# PROBLEM
Reproduce precisely the lines between the start of the data below and the line with "made[o].parent = made.get(o.parent, o.parent)", both included.

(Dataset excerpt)
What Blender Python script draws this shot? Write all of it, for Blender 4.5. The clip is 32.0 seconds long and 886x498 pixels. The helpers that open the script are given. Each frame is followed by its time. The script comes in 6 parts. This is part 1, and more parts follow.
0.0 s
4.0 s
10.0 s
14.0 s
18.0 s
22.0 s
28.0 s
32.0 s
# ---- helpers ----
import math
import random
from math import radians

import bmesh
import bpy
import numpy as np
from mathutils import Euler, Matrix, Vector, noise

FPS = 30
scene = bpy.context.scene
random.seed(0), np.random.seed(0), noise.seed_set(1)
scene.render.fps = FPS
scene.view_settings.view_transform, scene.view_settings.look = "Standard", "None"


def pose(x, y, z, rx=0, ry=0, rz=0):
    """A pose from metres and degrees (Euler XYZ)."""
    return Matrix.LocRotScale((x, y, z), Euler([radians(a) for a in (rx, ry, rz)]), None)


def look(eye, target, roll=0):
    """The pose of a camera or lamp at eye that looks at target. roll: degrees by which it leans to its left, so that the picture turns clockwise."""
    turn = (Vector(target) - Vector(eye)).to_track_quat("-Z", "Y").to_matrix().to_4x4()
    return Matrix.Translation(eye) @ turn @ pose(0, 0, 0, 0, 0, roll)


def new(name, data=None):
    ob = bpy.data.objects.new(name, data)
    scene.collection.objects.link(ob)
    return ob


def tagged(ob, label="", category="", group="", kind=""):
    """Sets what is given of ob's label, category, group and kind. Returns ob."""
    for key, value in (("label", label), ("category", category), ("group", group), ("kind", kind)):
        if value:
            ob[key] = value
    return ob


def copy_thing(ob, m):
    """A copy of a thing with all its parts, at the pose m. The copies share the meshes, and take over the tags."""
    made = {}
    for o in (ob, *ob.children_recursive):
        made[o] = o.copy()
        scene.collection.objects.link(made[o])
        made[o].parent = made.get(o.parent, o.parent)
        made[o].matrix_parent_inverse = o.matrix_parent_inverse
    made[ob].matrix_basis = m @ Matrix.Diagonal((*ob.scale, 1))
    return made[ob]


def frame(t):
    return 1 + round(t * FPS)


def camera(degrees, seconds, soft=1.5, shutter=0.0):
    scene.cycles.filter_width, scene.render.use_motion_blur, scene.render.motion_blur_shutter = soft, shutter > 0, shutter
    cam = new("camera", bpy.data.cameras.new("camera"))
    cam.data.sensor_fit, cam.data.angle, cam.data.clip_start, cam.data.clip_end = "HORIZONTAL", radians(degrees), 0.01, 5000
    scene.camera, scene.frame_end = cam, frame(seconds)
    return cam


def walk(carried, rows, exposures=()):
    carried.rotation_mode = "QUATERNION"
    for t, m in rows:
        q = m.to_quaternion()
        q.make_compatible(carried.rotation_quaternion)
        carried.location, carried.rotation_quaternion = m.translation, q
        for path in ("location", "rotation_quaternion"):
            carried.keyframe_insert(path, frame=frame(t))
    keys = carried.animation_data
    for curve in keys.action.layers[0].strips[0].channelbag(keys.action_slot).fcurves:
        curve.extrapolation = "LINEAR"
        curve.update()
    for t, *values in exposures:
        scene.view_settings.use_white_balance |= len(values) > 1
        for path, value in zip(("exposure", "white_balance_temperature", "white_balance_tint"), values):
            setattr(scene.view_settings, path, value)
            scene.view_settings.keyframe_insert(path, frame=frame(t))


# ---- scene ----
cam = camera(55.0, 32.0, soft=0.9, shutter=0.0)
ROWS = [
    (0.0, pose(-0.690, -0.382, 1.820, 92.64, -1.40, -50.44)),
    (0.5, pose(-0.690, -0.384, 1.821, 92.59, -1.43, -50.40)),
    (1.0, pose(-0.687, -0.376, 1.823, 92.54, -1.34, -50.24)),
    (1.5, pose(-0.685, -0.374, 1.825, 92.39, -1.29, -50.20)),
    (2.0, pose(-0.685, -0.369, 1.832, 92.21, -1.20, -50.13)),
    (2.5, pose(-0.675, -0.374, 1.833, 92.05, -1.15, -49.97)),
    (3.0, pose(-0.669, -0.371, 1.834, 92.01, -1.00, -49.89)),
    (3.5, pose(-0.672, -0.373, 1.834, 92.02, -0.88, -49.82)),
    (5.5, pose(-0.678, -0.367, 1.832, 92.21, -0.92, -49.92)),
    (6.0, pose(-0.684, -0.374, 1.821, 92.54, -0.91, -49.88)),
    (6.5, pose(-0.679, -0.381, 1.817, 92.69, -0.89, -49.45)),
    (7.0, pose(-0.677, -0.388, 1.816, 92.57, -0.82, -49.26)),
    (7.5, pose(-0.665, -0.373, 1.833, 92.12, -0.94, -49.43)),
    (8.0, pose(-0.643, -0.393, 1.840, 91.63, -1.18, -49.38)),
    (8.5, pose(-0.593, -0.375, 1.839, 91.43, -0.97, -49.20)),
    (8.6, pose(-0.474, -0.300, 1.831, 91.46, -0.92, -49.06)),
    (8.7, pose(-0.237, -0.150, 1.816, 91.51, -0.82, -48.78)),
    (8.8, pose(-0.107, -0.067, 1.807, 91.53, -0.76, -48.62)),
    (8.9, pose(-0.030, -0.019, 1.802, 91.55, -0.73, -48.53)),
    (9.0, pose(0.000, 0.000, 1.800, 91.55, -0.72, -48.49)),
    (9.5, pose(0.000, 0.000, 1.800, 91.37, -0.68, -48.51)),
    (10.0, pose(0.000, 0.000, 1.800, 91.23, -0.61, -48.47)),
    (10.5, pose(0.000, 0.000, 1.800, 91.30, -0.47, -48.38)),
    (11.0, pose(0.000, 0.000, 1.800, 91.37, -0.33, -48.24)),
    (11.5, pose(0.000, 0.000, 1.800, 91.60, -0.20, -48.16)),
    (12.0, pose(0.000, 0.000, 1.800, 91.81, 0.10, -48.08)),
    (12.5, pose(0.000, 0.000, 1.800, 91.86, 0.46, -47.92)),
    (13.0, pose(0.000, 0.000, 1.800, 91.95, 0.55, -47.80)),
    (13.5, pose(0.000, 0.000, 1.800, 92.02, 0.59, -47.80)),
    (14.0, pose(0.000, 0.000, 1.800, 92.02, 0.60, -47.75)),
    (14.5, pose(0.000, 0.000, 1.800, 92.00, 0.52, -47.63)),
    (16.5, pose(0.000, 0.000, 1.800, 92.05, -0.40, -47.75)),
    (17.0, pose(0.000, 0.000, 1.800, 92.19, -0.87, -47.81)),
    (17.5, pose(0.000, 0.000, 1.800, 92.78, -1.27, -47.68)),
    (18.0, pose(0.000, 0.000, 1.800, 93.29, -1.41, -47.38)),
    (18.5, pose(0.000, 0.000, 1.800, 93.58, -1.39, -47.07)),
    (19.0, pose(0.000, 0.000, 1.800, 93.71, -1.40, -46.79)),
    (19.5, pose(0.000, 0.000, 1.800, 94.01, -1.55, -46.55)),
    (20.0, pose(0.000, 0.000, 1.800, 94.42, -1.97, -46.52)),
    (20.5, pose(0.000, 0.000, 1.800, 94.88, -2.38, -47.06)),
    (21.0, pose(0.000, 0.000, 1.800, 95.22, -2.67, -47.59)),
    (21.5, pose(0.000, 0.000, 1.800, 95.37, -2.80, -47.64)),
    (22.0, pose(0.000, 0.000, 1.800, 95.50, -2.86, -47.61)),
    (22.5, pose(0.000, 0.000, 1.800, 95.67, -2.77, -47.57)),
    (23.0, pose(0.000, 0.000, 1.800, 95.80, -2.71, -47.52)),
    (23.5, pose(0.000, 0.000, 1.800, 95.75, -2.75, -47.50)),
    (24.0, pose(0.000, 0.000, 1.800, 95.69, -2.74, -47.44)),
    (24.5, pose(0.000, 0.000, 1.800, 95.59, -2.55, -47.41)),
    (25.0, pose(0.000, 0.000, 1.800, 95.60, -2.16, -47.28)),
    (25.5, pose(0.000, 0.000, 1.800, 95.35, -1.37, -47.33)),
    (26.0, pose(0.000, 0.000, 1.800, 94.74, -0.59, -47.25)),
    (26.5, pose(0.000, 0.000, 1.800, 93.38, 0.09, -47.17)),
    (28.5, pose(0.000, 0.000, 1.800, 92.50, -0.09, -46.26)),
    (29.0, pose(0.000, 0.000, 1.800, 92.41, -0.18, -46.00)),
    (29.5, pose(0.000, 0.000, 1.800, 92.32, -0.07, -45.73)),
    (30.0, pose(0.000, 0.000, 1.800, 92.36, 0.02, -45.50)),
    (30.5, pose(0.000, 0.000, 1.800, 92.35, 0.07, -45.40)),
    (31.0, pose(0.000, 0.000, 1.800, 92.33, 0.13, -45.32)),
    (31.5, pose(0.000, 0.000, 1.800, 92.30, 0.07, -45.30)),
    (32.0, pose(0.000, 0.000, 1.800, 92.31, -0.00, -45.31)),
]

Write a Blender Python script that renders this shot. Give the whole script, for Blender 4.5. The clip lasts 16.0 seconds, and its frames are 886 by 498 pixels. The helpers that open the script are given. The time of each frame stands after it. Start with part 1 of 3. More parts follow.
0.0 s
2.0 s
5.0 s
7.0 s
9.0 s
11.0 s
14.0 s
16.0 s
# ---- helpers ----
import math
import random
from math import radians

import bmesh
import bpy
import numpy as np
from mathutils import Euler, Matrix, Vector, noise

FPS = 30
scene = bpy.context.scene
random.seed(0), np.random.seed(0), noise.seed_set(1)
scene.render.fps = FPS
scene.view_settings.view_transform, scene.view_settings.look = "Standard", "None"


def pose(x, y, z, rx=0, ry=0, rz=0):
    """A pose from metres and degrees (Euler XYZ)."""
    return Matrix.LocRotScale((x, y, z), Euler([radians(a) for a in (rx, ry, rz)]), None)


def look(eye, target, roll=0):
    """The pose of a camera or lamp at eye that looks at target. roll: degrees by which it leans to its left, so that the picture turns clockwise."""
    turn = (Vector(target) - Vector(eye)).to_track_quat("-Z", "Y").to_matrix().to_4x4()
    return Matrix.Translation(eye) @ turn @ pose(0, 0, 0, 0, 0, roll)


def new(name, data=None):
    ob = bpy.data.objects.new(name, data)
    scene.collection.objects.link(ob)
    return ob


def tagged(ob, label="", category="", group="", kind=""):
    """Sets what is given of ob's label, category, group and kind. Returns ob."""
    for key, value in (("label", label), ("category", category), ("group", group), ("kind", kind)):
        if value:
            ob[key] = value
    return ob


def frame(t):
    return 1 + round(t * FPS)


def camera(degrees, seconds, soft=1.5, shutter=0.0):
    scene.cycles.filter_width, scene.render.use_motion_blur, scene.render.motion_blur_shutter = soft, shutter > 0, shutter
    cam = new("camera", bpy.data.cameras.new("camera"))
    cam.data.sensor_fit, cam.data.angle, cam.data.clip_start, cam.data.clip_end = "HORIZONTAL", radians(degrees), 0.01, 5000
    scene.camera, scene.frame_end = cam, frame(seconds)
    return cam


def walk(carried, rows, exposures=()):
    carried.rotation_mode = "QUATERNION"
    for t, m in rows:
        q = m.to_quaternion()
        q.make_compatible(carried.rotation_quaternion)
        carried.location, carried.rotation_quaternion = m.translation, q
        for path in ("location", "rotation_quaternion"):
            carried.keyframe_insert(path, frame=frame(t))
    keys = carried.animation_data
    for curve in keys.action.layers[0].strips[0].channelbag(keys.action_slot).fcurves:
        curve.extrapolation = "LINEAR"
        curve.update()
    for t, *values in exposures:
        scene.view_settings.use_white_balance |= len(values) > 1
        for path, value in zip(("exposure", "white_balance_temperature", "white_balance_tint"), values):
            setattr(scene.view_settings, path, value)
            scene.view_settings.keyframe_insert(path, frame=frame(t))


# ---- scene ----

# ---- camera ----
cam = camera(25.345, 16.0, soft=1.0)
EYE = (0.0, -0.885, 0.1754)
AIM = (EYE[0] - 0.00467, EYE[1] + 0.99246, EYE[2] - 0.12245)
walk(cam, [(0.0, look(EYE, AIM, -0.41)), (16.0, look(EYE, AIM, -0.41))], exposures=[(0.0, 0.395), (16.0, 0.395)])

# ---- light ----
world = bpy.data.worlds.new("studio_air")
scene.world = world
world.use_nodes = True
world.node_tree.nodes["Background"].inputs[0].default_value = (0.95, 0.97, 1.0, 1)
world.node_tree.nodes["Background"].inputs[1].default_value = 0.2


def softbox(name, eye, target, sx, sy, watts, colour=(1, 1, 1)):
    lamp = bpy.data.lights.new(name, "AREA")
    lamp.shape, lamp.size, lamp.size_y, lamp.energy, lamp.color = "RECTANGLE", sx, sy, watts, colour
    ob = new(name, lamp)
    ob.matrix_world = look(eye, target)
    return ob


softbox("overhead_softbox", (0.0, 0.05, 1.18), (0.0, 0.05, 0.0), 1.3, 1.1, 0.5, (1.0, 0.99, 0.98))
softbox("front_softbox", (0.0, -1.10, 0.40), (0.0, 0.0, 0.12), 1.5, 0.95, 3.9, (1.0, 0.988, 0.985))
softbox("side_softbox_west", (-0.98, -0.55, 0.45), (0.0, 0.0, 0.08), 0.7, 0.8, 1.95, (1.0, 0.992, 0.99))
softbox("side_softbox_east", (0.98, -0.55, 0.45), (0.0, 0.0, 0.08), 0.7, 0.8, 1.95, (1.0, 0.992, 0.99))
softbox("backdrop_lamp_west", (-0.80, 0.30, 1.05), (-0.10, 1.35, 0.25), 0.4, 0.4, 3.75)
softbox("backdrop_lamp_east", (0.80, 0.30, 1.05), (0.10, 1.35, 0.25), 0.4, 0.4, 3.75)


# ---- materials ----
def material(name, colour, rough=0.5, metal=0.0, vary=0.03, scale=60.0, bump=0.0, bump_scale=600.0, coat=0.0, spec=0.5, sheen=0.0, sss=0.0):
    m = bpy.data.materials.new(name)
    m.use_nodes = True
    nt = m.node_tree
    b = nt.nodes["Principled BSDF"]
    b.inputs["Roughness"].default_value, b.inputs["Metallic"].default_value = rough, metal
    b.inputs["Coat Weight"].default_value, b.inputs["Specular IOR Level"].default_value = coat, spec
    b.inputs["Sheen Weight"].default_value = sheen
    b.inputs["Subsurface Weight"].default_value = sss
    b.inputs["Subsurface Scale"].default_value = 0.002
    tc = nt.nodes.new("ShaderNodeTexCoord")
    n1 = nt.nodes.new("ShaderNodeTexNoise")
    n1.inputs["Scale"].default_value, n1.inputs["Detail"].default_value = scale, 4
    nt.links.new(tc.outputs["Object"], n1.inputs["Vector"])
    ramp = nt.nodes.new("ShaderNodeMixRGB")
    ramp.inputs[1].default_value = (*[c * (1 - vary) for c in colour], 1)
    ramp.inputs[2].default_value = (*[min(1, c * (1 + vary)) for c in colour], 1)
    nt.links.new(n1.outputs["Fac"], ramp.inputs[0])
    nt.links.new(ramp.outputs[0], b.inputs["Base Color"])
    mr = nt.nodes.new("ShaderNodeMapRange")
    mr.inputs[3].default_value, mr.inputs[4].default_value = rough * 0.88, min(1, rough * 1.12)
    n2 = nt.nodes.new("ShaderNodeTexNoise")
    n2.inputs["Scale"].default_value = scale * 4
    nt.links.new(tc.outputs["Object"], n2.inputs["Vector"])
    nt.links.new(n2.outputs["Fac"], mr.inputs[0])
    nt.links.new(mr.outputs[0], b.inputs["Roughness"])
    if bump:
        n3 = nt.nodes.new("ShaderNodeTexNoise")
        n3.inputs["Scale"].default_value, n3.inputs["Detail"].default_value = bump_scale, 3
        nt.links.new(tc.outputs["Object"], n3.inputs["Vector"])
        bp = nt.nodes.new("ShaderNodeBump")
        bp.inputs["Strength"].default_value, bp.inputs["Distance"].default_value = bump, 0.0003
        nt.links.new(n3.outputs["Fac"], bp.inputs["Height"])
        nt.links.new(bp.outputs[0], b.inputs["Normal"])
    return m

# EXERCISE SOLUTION
What Blender Python script draws this shot? Write all of it, for Blender 4.5. The clip is 32.0 seconds long and 886x498 pixels. The helpers that open the script are given. Each frame is followed by its time. The script comes in 6 parts. This is part 1, and more parts follow.
0.0 s
4.0 s
10.0 s
14.0 s
18.0 s
22.0 s
28.0 s
32.0 s
# ---- helpers ----
import math
import random
from math import radians

import bmesh
import bpy
import numpy as np
from mathutils import Euler, Matrix, Vector, noise

FPS = 30
scene = bpy.context.scene
random.seed(0), np.random.seed(0), noise.seed_set(1)
scene.render.fps = FPS
scene.view_settings.view_transform, scene.view_settings.look = "Standard", "None"


def pose(x, y, z, rx=0, ry=0, rz=0):
    """A pose from metres and degrees (Euler XYZ)."""
    return Matrix.LocRotScale((x, y, z), Euler([radians(a) for a in (rx, ry, rz)]), None)


def look(eye, target, roll=0):
    """The pose of a camera or lamp at eye that looks at target. roll: degrees by which it leans to its left, so that the picture turns clockwise."""
    turn = (Vector(target) - Vector(eye)).to_track_quat("-Z", "Y").to_matrix().to_4x4()
    return Matrix.Translation(eye) @ turn @ pose(0, 0, 0, 0, 0, roll)


def new(name, data=None):
    ob = bpy.data.objects.new(name, data)
    scene.collection.objects.link(ob)
    return ob


def tagged(ob, label="", category="", group="", kind=""):
    """Sets what is given of ob's label, category, group and kind. Returns ob."""
    for key, value in (("label", label), ("category", category), ("group", group), ("kind", kind)):
        if value:
            ob[key] = value
    return ob


def copy_thing(ob, m):
    """A copy of a thing with all its parts, at the pose m. The copies share the meshes, and take over the tags."""
    made = {}
    for o in (ob, *ob.children_recursive):
        made[o] = o.copy()
        scene.collection.objects.link(made[o])
        made[o].parent = made.get(o.parent, o.parent)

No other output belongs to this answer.